Copy, character for character, the lines running from the one with "Recreate this scene" to the one with "pose from metres", ends included. Leave out every other line.

[Source data]:
########################################

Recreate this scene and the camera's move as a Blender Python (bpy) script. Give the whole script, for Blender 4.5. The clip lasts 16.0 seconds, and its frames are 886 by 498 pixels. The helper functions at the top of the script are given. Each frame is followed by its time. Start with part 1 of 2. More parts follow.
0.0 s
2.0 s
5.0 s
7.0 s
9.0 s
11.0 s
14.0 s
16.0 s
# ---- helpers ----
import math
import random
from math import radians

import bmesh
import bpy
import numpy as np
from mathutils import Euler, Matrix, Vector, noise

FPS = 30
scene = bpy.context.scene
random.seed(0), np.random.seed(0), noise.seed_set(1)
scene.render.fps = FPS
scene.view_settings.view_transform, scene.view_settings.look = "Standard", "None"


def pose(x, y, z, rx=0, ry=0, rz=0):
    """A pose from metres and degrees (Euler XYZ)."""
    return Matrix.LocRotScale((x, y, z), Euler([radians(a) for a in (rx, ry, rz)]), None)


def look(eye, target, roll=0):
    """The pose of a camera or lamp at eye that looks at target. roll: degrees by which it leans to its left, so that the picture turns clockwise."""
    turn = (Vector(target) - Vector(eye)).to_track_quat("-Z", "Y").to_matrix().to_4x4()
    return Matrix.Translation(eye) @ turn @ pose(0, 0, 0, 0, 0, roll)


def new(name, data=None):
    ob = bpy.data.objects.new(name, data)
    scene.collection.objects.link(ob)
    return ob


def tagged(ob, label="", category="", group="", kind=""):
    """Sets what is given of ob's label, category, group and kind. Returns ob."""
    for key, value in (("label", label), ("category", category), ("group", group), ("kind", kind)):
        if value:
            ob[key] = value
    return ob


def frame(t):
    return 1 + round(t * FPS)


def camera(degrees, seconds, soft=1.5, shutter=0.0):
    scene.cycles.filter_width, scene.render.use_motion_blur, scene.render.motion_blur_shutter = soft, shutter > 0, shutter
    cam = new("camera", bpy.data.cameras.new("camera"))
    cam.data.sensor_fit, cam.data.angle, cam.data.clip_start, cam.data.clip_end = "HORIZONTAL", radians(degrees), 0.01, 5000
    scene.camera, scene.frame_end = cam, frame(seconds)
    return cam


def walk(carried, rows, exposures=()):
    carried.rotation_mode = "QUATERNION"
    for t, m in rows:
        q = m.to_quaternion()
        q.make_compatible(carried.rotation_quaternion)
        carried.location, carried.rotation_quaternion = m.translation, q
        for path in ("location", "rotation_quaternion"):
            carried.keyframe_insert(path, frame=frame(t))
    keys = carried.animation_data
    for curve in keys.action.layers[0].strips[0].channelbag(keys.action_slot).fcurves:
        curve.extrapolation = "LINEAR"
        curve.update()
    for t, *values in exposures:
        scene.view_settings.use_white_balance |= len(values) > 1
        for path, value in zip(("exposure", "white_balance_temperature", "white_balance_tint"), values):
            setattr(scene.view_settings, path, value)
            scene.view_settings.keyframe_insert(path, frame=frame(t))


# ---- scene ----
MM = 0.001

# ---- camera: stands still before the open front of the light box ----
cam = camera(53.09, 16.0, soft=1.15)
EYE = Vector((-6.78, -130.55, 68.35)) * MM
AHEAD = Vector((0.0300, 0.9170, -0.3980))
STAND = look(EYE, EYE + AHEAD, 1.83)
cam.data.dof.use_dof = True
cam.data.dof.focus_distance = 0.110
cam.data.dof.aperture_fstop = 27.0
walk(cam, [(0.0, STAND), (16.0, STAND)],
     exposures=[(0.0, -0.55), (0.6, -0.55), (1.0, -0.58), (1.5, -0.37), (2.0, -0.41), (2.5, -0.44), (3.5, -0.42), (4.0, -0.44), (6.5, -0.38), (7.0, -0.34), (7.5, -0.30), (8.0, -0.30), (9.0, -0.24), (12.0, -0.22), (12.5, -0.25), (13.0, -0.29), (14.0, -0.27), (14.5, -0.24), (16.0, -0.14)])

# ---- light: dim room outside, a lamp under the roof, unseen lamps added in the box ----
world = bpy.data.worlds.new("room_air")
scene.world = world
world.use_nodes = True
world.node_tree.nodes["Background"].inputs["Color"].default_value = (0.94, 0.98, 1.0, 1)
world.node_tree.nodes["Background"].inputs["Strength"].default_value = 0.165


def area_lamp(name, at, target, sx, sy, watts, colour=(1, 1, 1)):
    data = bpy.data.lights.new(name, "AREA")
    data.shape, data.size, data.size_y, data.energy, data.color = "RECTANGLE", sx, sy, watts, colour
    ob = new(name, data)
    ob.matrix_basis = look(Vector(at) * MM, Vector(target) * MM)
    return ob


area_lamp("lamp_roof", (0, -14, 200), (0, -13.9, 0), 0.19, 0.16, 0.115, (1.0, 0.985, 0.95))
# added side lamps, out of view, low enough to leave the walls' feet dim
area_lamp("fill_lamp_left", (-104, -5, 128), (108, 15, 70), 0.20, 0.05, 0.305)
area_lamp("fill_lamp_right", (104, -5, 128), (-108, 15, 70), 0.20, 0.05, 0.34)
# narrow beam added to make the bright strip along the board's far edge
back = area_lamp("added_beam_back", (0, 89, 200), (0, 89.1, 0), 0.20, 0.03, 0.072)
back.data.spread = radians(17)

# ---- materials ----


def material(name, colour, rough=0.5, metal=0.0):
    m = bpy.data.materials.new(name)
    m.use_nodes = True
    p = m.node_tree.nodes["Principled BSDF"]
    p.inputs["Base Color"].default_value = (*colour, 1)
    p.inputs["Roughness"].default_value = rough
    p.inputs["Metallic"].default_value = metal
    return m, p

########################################

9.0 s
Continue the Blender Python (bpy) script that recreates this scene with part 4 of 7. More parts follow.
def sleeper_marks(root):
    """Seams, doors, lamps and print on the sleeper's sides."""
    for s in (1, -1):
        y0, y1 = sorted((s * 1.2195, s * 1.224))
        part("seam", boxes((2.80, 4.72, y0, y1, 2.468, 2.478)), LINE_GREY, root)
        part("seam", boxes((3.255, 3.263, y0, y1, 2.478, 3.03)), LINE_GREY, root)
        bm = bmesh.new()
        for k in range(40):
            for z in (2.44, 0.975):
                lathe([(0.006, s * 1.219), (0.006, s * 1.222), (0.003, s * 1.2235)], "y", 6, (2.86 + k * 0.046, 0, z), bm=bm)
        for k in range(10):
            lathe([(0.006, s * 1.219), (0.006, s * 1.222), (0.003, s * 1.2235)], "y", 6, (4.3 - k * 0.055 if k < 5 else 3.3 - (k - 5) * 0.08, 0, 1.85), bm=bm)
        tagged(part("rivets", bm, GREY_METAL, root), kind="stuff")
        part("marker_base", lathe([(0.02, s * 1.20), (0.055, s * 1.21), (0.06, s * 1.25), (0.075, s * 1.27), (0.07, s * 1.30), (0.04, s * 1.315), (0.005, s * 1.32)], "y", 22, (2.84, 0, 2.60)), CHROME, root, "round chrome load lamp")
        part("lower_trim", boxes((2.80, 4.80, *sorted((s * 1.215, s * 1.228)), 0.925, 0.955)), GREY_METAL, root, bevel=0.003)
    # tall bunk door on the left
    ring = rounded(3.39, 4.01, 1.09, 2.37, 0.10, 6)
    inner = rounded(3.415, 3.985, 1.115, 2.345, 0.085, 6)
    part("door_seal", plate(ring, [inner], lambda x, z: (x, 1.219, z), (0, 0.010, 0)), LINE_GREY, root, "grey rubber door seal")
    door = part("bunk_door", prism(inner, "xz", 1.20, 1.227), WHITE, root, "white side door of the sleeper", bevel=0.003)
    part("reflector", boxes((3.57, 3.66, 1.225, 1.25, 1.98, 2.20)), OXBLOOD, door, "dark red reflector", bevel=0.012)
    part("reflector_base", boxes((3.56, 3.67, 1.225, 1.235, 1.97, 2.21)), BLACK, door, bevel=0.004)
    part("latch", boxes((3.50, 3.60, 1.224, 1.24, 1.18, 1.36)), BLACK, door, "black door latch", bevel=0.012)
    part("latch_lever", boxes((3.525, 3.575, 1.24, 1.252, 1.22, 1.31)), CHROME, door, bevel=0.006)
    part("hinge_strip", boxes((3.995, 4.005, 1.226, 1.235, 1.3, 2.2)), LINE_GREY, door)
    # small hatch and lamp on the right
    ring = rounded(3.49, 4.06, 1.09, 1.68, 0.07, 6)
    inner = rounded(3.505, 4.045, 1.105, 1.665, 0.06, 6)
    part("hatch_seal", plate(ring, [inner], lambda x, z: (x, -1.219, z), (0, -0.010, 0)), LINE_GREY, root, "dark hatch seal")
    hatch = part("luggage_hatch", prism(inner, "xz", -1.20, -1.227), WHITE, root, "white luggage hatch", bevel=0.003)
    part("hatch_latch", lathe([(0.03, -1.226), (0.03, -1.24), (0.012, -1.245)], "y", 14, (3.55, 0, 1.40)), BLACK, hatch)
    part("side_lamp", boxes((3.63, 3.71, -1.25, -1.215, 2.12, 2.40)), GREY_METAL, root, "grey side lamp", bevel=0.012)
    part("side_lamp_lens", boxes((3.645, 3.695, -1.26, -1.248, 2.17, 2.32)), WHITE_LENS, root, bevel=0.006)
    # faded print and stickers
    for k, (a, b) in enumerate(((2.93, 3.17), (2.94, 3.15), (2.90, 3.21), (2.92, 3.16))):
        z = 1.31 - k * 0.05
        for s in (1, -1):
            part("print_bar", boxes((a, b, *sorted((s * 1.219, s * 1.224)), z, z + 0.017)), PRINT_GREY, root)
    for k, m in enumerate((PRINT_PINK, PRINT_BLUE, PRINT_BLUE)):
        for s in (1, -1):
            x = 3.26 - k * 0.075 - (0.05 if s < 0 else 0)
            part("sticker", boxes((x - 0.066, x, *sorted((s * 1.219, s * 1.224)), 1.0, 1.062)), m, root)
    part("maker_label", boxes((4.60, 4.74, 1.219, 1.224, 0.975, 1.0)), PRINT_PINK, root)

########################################

[Exercise answer]:
Recreate this scene and the camera's move as a Blender Python (bpy) script. Give the whole script, for Blender 4.5. The clip lasts 16.0 seconds, and its frames are 886 by 498 pixels. The helper functions at the top of the script are given. Each frame is followed by its time. Start with part 1 of 2. More parts follow.
0.0 s
2.0 s
5.0 s
7.0 s
9.0 s
11.0 s
14.0 s
16.0 s
# ---- helpers ----
import math
import random
from math import radians

import bmesh
import bpy
import numpy as np
from mathutils import Euler, Matrix, Vector, noise

FPS = 30
scene = bpy.context.scene
random.seed(0), np.random.seed(0), noise.seed_set(1)
scene.render.fps = FPS
scene.view_settings.view_transform, scene.view_settings.look = "Standard", "None"


def pose(x, y, z, rx=0, ry=0, rz=0):
    """A pose from metres and degrees (Euler XYZ)."""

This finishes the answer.